La géographie anglo-saxonne va s'inscrire pendant
longtemps dans ce créneau. La plupart des contributions se cantonne
à l'analyse de la partie physique du risque c'est-à-dire
l'aléa. Quant à la vulnérabilité elle est
considérée comme une composante passive moins importante
(Reghezza N., 2004). Il s'agit là d'une analyse monocausale,
déterministe, taxée de naturaliste par certains auteurs. En fait,
celle-ci cherche à expliquer le risque par la seule activité de
l'aléa. D'ailleurs, Hewitt G. (1997) cité par Pigeon P.
(2002) qualifie cette démarche - qui étudie le
phénomène naturel dans sa régularité, ses temps
forts et son intensité afin de l'anticiper ou de le contrer -
d' « hazard paradigm » ; pour signifier
qu'elle se concentre uniquement sur « l'effet de la
nature », en ignorant volontairement l'action des
sociétés à l'intérieur desquelles cet
« effet » se produit. Dans le même ordre
d'idée la géographie française, avec des figures comme
Pardé à Grenoble et Tricart à Strasbourg, tous deux
géographes physiciens, s'intéresse prioritairement à
l'étude des processus naturels en rapport avec le risque
spécialement le risque d'inondation (Ribas P., 1994).
Ce n'est qu'à partir des années 1980 que la
géographie française, sous l'influence de l'école
vidaliènne, et les travaux des universitaires américains
tels que White G., Burton et Kates, font évoluer la réflexion
vers l'étude des processus humains qui déterminent le risque. On
assistera à la valorisation de la dimension
« vulnérabilité », parfois au
détriment de l'aléa. « Ce courant connu sous
le nom de « Hazard Research » se penche sur les
« impacts » des situations de risque et cherche à
connaitre les modalités d'un ajustement adéquat des
sociétés aux caprices du milieu » (Rebotier J.,
2011). Dans contexte nouveau, pour le moins déterministe, les travaux
portent non seulement sur l'évaluation de la vulnérabilité
de trois manières : quantitative, qualitative ou
selon « l'analyse multicritères » (Theys et
Fabiani in Veyret Y. et al., 2004), mais aussi sur sa représentation
cartographique.
Actuellement les publications sur les risques naturels
s'alimentent de cette conception dualiste : aléa +
vulnérabilité, déjà profondément
ancrée dans l'interprétation des spécialistes.
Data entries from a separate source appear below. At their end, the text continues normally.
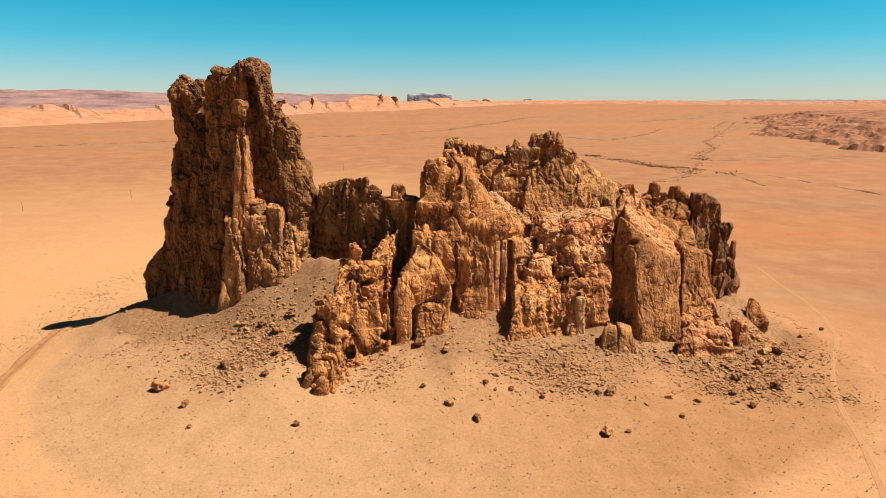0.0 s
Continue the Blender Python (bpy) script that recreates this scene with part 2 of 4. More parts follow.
def pn(p, seed=0):
    """Gradient noise, about -0.7 to 0.7, at the points p (n, 3)."""
    p = p.astype(np.float32) + np.float32(seed * 17.37)
    i = np.floor(p)
    f = p - i
    i = i.astype(np.int32) & 255
    u = f * f * f * (f * (f * 6 - 15) + 10)
    out = 0
    for dx in (0, 1):
        wx = u[:, 0] if dx else 1 - u[:, 0]
        hx = PERM[(i[:, 0] + dx) & 255]
        for dy in (0, 1):
            wy = u[:, 1] if dy else 1 - u[:, 1]
            hy = PERM[(hx + i[:, 1] + dy) & 255]
            for dz in (0, 1):
                wz = u[:, 2] if dz else 1 - u[:, 2]
                g = GRAD[PERM[(hy + i[:, 2] + dz) & 255]]
                out = out + wx * wy * wz * (g[:, 0] * (f[:, 0] - dx) + g[:, 1] * (f[:, 1] - dy) + g[:, 2] * (f[:, 2] - dz))
    return out


def fbm(p, octaves=4, seed=0, gain=0.5):
    s, a = 0, 1.0
    for o in range(octaves):
        s = s + a * pn(p * 2.03 ** o, seed + o * 3)
        a *= gain
    return s


def mesh_of(name, verts, quads, mat=None, smooth=True):
    me = bpy.data.meshes.new(name)
    k = quads.shape[1]
    me.vertices.add(len(verts))
    me.vertices.foreach_set("co", np.ascontiguousarray(verts, np.float32).ravel())
    me.loops.add(quads.size)
    me.loops.foreach_set("vertex_index", np.ascontiguousarray(quads, np.int32).ravel())
    me.polygons.add(len(quads))
    me.polygons.foreach_set("loop_start", np.arange(0, quads.size, k, dtype=np.int32))
    me.polygons.foreach_set("use_smooth", np.full(len(quads), smooth))
    me.update(calc_edges=True)
    me.validate()
    if mat:
        me.materials.append(mat)
    return me


def block(x, y, top, rx, ry, rot=0, z0=8.0, taper=(0.7, 0.7), lean=(0, 0), slope=(0, 0), r=2.0, bow=1.0):
    """A leaning, tapering block of rock, its sides rounded by r, its top sloping along its own axes."""
    return ("block", x, y, top, rx, ry, radians(rot), z0, taper, lean, slope, r, bow)


def prism(foot, top, z0=8.0, batter=0.1, slope=(0, 0), r=1.5):
    """A block of rock on a many-sided footprint (corners anticlockwise), each side leaning in by its batter above z0, under a sloping top."""
    n = len(foot)
    return ("prism", tuple(foot), top, z0, (batter,) * n if isinstance(batter, (int, float)) else tuple(batter), slope, r)


def lump(x, y, z, rx, ry, rz, rot=0):
    return ("lump", x, y, z, rx, ry, rz, radians(rot))


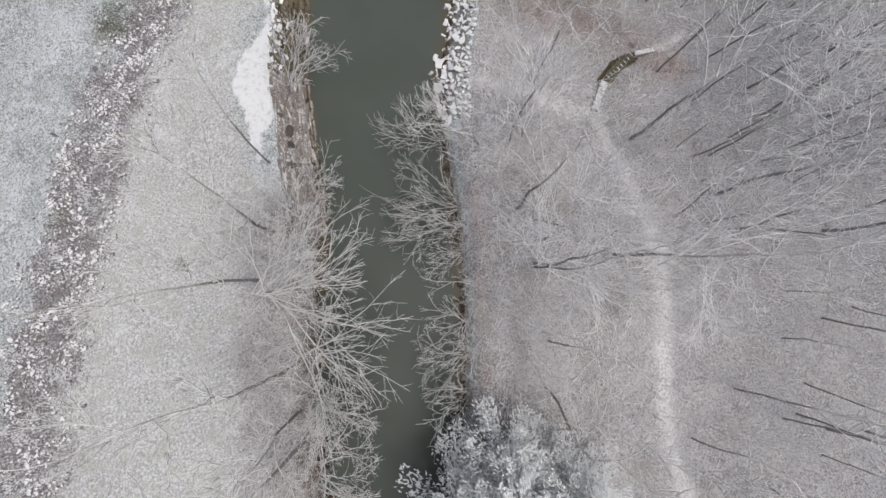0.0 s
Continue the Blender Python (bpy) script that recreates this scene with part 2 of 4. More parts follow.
DRAIN_STONE_LOOSE = rock_material("drain_stone_loose", (0.13, 0.118, 0.118), (0.37, 0.355, 0.36), 0.55, 0.85, patchy=1.6)
DARK_STONE = rock_material("dark_wet_boulder", (0.045, 0.04, 0.035), (0.13, 0.12, 0.105), 1.3, 1.6)
BARK = bark_material("dark_bark", (0.155, 0.145, 0.135), (0.31, 0.295, 0.285), (0.56, 0.55, 0.545), 0.35, 0.95)
WOOD_BARK = bark_material("grey_bark", (0.19, 0.177, 0.167), (0.36, 0.34, 0.325), (0.62, 0.61, 0.60), 0.15, 0.8)
TWIGS = bark_material("frosted_twigs", (0.46, 0.445, 0.435), (0.63, 0.62, 0.61), (0.79, 0.785, 0.79), -0.1, 0.5)
PALE_BARK = bark_material("pale_frosted_bark", (0.38, 0.365, 0.35), (0.58, 0.565, 0.55), (0.78, 0.775, 0.765), -0.1, 0.5)
RIME = bark_material("rimed_branches", (0.60, 0.585, 0.575), (0.78, 0.77, 0.765), (0.86, 0.855, 0.85), -0.2, 0.4)
BRUSH = bark_material("brown_brush", (0.25, 0.215, 0.195), (0.44, 0.395, 0.375), (0.74, 0.725, 0.72), 0.0, 0.7)
THICKET = bark_material("red_brown_thicket", (0.31, 0.23, 0.19), (0.50, 0.40, 0.345), (0.66, 0.60, 0.575), 0.2, 0.9)
OLIVE = bark_material("dark_olive_scrub", (0.10, 0.105, 0.075), (0.20, 0.205, 0.155), (0.45, 0.46, 0.42), 0.5, 1.1)
RUST = bark_material("rusty_bank_grass", (0.17, 0.095, 0.04), (0.32, 0.20, 0.11), (0.50, 0.42, 0.34), 0.6, 1.2)
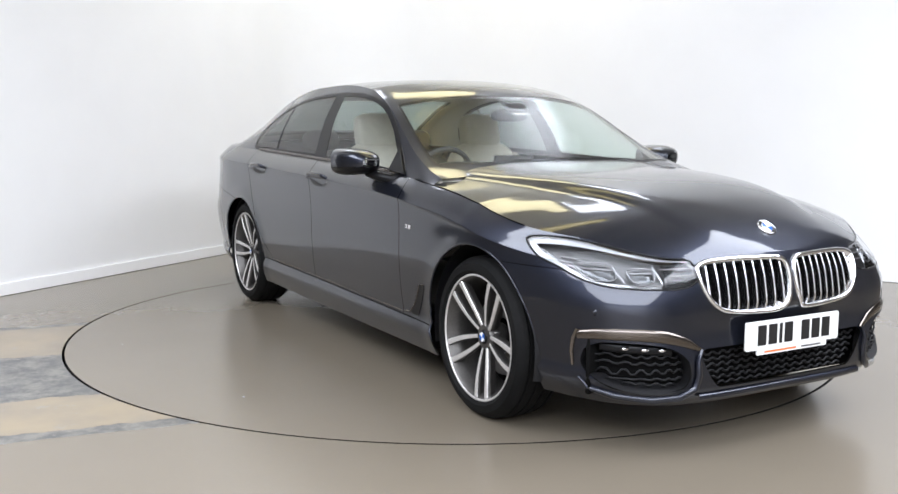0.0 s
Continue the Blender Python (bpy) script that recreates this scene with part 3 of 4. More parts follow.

Malgré les mérites de ce paradigme, il comporte plusieurs
faiblesses. D'un côté, au plan sémantique il est impropre
de parler d'aléa purement naturel puisque le peuplement agit en retour
sur ce dernier. Autrement dit, il y a presque toujours une anthropisation des
causes naturelles d'un sinistre (Pigeon P., 2002). De l'autre, au niveau
conceptuel, la vulnérabilité est limitée pour rendre
compte des réalités dynamiques dans le temps, l'espace et les
sociétés, qu'elle est supposée recouvrir (D'Ercole R.
1998). C'est pourquoi, ce dernier préfère parler de
système de vulnérabilité. La réflexion
épistémologique se poursuit actuellement autour de
l'évaluation quantitative exacte de l'endommagement ; de
l'adéquation entre l'évaluation et la réduction de la
vulnérabilité.
Il faut noter l'introduction d'un nouveau concept dans
l'étude des risques qui est celui de la susceptibilité. Ce
concept est présent dans les travaux de Carrega sur les risques
d'incendie de forêt dans la région de la
méditerranée. En effet, la susceptibilité permet de
rechercher des paramètres sur la prédisposition du milieu naturel
à amplifier l'aléa. Cette démarche aboutit à une
meilleure compréhension de l'aléa et à sa cartographie, ce
qui permet ensuite une prédiction fine de son comportement.
En Afrique la recherche sur les risques naturels est assez
récente. Elle se conjugue avec l'urbanisation et reste le domaine
privilégié des géographes. Une fois de plus la part belle
est consacrée à l'étude de l'aléa qui s'appuie sur
des réalités géophysiques - certes évolutives mais
dont les structures sont assez stables (climat, sol, hydrographie) - en oeuvre
dans le déclenchement des risques naturels. La tendance actuelle, ne
s'inscrit pas en faux de l'acception traditionnelle du concept de risque
naturel, en même temps elle incorpore la dynamique spatio - temporelle du
risque selon les territoires, les legs coloniaux, les particularismes
socio-culturels. On note également un travail de cartographie et de
géo - référencement des risques (Zoning A., 2010).
Nous voulons nous inscrire dans la méthode hydrologique
des crues. Cette dernière suit actuellement trois lignes :
l'étude des mécanismes d'écoulement sur des bassins
expérimentaux, l'étude hydrologique de certains épisodes
catastrophiques, l'analyse de la relation eaux souterraines eaux superficielles
dans les épisodes d'inondations (Ribas P., 1994).